Peu importe que l’on se fie aux estimations plus conservatrices ou aux plus ambitieuses, la somme d’argent est monumentale. Jetons un coup d’œil uniquement au secteur de l’électricité.

L’été dernier, le Forum des politiques publiques a publié un plan directeur sur la façon de faire croître plus rapidement l’approvisionnement en électricité propre canadienne. Il nous a rappelé que la demande d’électricité devrait doubler d’ici 2050 et que nous devons donc assainir le réseau actuel tout en veillant à ce que l’augmentation de puissance du parc de production se fasse sans émission additionnelle. Le coût de la transformation vers l’électricité propre varie entre 1,1 et 1,7 billion de dollars, soit presque la taille de toute l’économie canadienne en 2023.

Comme je l’ai mentionné plus tôt, nous sommes également dans une réalité post-pandémique où nos concitoyens éprouvent des difficultés sur le plan financier. Beaucoup de Canadiens s’attendent à ce que le gouvernement les appuie. Dire qu’il y a des intérêts contradictoires est un euphémisme. En tant que sénateurs, nous rencontrons régulièrement des intervenants et entendons leurs témoignages devant les comités. Ils défendent diverses causes louables, et ils ont habituellement une chose en commun : ils veulent une plus grande aide financière du gouvernement.
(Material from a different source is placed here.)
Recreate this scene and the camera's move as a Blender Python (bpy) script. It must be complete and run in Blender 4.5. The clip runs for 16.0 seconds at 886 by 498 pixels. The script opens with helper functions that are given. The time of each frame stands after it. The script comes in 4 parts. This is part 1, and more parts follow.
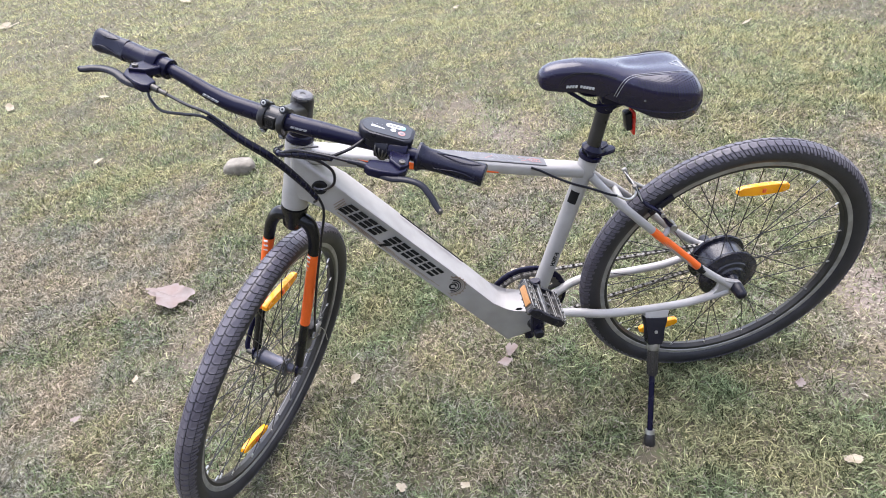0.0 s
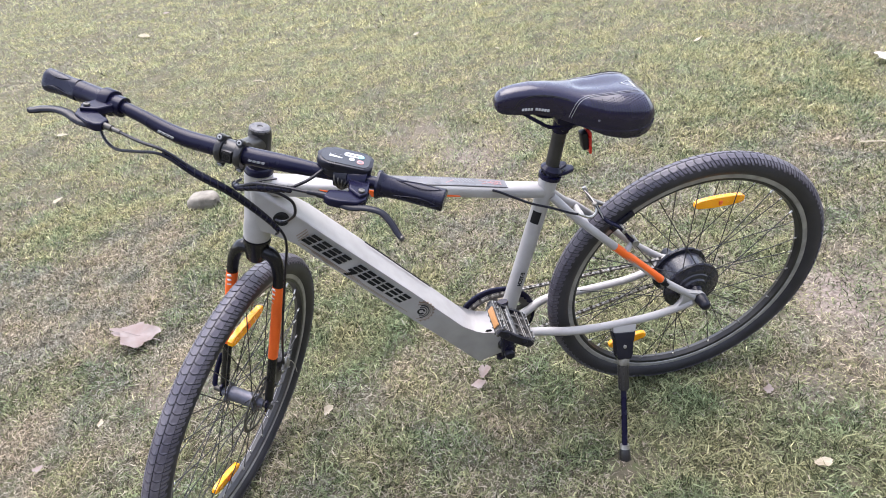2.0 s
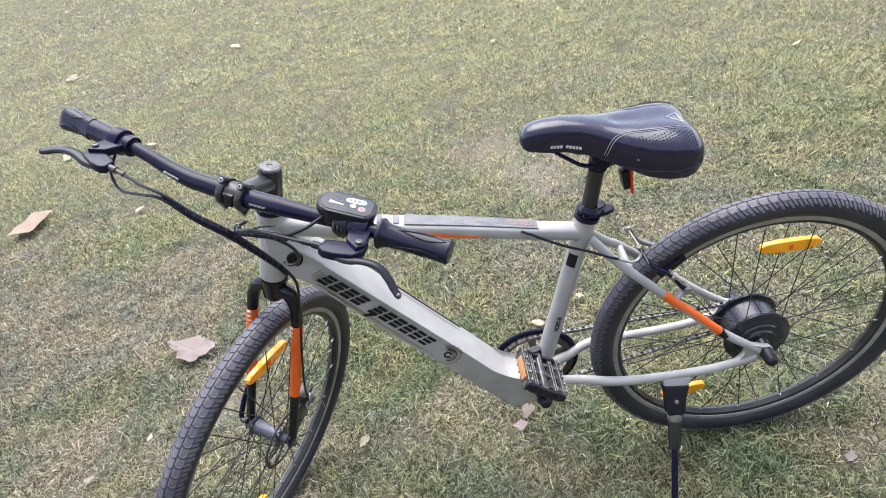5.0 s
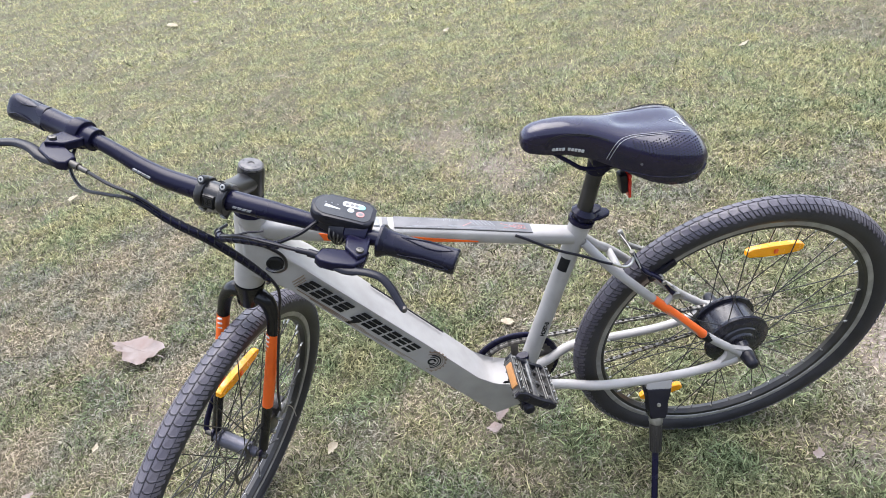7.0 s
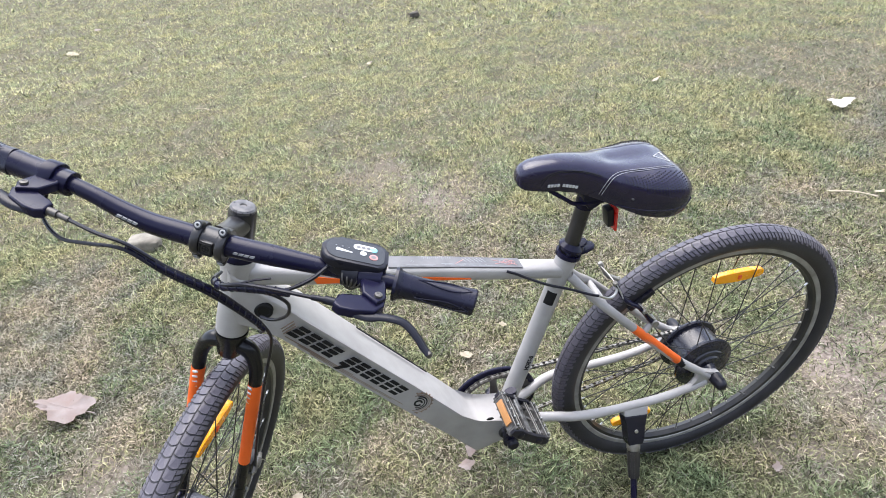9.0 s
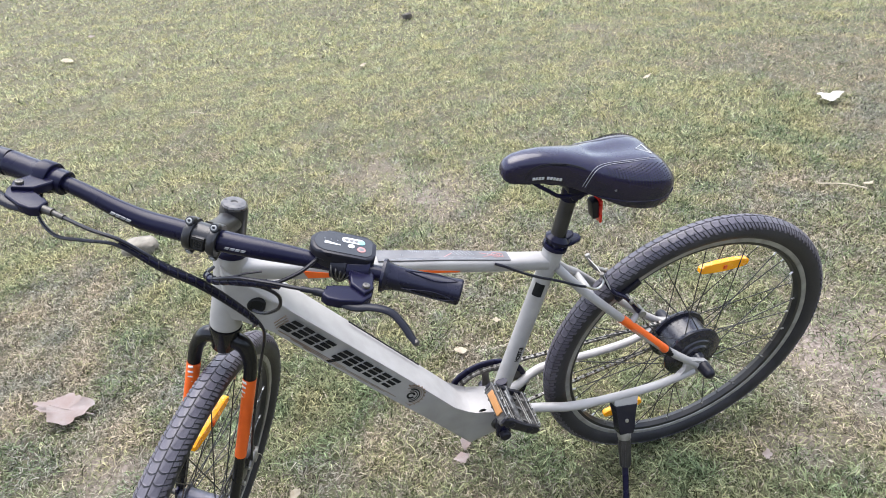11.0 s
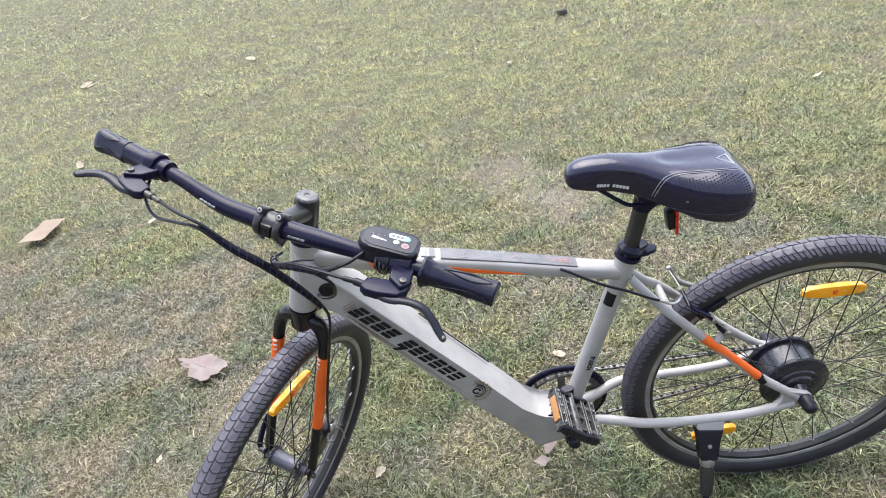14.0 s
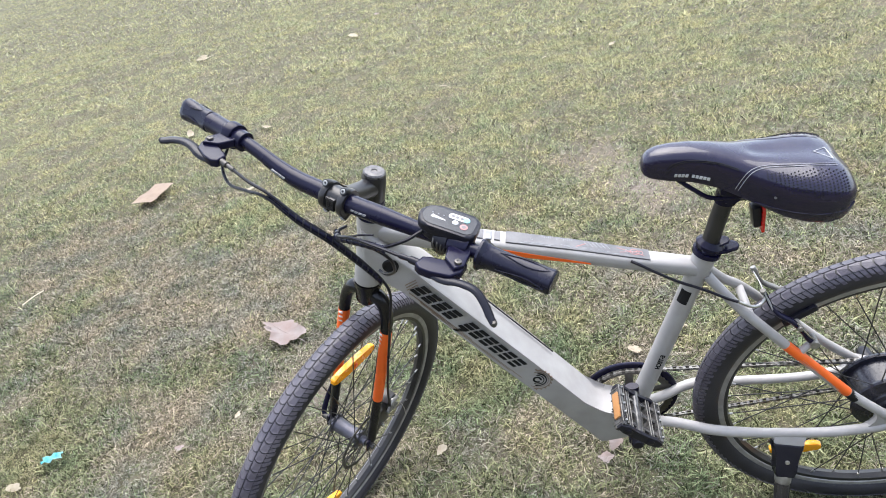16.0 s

En réalité, les ressources financières du gouvernement sont limitées. En dépit de ces limites, et tout compte fait, je crois vraiment que les gouvernements et les Canadiens en général sont résolus à combattre les changements climatiques.

En terminant, j’aimerais revenir à ce que j’ai dit au début de mon intervention. Le Canada est un chef de file mondial, et nous devrions être fiers de notre bilan. Personnellement, je suis d’avis que nous sommes trop souvent critiques à l’égard de nos faiblesses. Nous devrions plutôt reconnaître nos réalisations et ce que nous faisons pour combattre les changements climatiques et pour en atténuer l’impact. Bien sûr, nous pourrions en faire davantage, et même accélérer le rythme, mais il faut agir de manière intelligente.

Je comprends l’urgence de la situation, mais il s’agit d’une transition, ce qui suppose que c’est un processus qui ne se fera pas du jour au lendemain. Certains veulent que nous mettions la pédale au plancher, tandis que d’autres souhaitent une transition harmonieuse et progressive, sans trop de perturbations. Trouver le juste équilibre est le plus grand défi que nous devons relever en tant que communauté mondiale.

Nous ne devons jamais perdre de vue que nous vivons dans un pays riche et industrialisé, alors que de nombreux pays en développement n’ont qu’un accès limité à l’électricité et vivent encore dans une situation de pauvreté énergétique.

Les émissions de gaz à effet de serre ne connaissent pas de frontières, c’est pourquoi nous avons besoin d’un plan d’action mondial. Le défi qui nous attend est de taille, mais les occasions sont gigantesques. Le Canada est particulièrement bien placé pour montrer la voie dans de nombreux secteurs afin de contribuer à la réduction des émissions mondiales. Je pense notamment au gaz naturel liquéfié de la Colombie-Britannique. Nous devons agir avec détermination.

Cela me rappelle un extrait du rapport de 2017 du Comité sénatorial de l’énergie intitulé Positionner le secteur de l’électricité canadien : vers un avenir restreint en carbone :

[…] dans la lutte contre le changement climatique, les efforts déployés par chacun des pays s’additionnent; ce n’est que par l’action collective qu’on viendra à bout du problème. Sans efforts concertés de notre part pour atteindre nos propres objectifs, comment pouvons-nous, en tant qu’économie avancée, demander à d’autres pays d’atteindre les leurs? Il y va de la réputation et de la crédibilité du Canada dans le monde.

Pour ma part, je pense que la crédibilité du Canada est intacte. Le monde sait que nous sommes engagés dans la lutte contre les changements climatiques, et notre bilan le prouve.

Je remercie mes collègues pour leur attention et je remercie la sénatrice Coyle pour sa demande. J’espère que d’autres sénateurs prendront part à cet important débat. Je vous remercie. Meegwetch.

(Le débat est ajourné.)

(1800)

Son Honneur la Présidente : Honorable sénateurs, il est maintenant 18 heures. Conformément à l’article 3-3(1) du Règlement, je dois quitter le fauteuil jusqu’à 20 heures, heure où nous reprendrons nos travaux, à moins que vous souhaitiez ne pas tenir compte de l’heure.

Vous plaît-il, honorables sénateurs, de ne pas tenir compte de l’heure?

Des voix : D’accord.

Le Sénat

Motion concernant un retrait possible de l’Alberta du Régime de pensions du Canada—Ajournement du débat

L’honorable Paula Simons, conformément au préavis donné le 12 décembre 2023, propose :

Que le Sénat du Canada :

1.demande à l’actuaire en chef du Bureau du surintendant des institutions financières de publier une étude actuarielle portant sur :

a)un retrait possible de l’Alberta du Régime de pensions du Canada (RPC), y compris une analyse de la viabilité du RPC après un tel retrait par l’Alberta;

b)une estimation raisonnable du coût de sortie de la part de l’Alberta dans le fonds du Régime de pensions du Canada;

c)toute autre information que l’actuaire en chef juge pertinente dans le cadre de l’étude de cette question;

2.demande au Bureau du directeur parlementaire du budget d’étudier la possibilité que l’Alberta se retire du RPC, y compris les répercussions fiscales et/ou économiques d’un tel retrait du RPC sur les Canadiens.

 — Honorables sénateurs, je propose que le débat soit ajourné à la prochaine séance du Sénat.

(Sur la motion de la sénatrice Simons, le débat est ajourné.)